• [Objective]
Gather all lines with the word "that" in them.

• [Items]
————
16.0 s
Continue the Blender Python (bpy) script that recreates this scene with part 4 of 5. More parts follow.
————
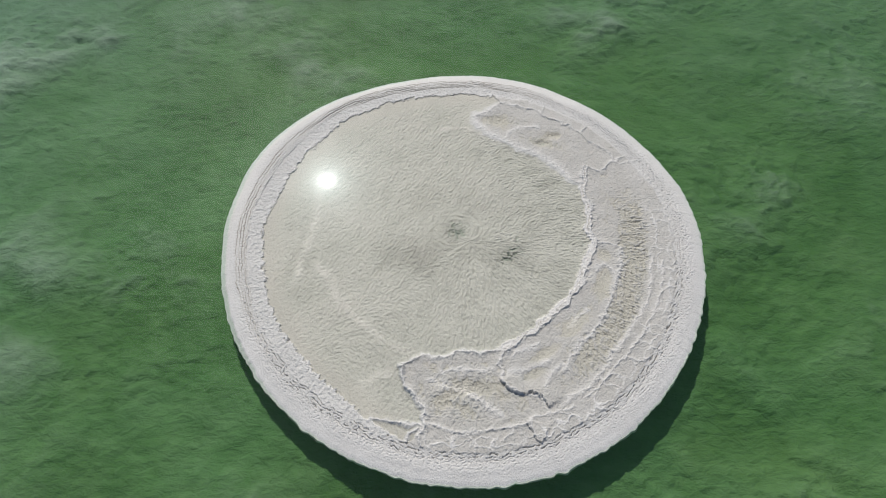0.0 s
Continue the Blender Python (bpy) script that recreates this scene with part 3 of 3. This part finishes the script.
————
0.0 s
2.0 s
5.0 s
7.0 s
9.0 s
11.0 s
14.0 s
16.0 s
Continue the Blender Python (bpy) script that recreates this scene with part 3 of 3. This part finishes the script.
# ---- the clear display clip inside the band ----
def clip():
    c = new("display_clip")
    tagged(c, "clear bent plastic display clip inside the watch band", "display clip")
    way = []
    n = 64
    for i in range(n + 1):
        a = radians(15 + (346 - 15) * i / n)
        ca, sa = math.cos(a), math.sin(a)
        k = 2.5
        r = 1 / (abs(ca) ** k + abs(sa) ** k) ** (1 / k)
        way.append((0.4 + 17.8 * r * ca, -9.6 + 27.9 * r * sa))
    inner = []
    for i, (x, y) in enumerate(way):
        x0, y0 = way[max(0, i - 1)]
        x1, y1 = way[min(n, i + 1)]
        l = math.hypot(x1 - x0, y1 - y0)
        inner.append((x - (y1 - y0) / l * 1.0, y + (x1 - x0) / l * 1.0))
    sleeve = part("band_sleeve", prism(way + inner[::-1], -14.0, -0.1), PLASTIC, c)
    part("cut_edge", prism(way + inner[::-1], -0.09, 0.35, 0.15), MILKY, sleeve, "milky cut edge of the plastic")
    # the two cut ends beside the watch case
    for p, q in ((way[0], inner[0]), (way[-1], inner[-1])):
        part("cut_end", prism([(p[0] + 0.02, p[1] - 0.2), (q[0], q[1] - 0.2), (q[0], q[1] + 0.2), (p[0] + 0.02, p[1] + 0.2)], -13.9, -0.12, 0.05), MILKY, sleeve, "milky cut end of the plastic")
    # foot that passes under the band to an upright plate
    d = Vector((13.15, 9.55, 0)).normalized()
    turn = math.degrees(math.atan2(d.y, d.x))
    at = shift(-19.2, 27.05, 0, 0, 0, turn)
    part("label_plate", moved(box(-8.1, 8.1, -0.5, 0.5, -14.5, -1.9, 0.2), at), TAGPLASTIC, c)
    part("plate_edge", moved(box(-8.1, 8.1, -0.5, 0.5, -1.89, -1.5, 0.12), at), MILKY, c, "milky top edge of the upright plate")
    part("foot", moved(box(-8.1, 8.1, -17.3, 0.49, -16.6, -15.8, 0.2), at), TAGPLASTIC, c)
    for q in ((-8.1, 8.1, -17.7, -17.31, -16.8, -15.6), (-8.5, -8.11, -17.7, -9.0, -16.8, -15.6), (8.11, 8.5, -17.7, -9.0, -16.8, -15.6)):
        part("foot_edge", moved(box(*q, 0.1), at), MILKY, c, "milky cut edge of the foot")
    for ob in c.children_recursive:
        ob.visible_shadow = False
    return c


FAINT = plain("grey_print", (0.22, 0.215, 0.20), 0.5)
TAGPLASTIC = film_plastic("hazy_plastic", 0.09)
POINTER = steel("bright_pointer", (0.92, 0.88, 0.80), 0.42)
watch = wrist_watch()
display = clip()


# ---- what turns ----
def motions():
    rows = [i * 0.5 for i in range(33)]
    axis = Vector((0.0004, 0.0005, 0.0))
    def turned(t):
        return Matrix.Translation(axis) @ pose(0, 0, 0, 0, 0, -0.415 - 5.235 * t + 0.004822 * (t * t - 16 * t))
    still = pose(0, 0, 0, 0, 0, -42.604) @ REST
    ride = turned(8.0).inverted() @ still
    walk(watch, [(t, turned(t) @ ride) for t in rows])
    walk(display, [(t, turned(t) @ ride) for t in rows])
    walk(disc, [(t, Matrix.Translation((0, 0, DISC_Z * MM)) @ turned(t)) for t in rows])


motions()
————
• [Written solution]
Continue the Blender Python (bpy) script that recreates this scene with part 4 of 5. More parts follow.
Continue the Blender Python (bpy) script that recreates this scene with part 3 of 3. This part finishes the script.
Continue the Blender Python (bpy) script that recreates this scene with part 3 of 3. This part finishes the script.
    # foot that passes under the band to an upright plate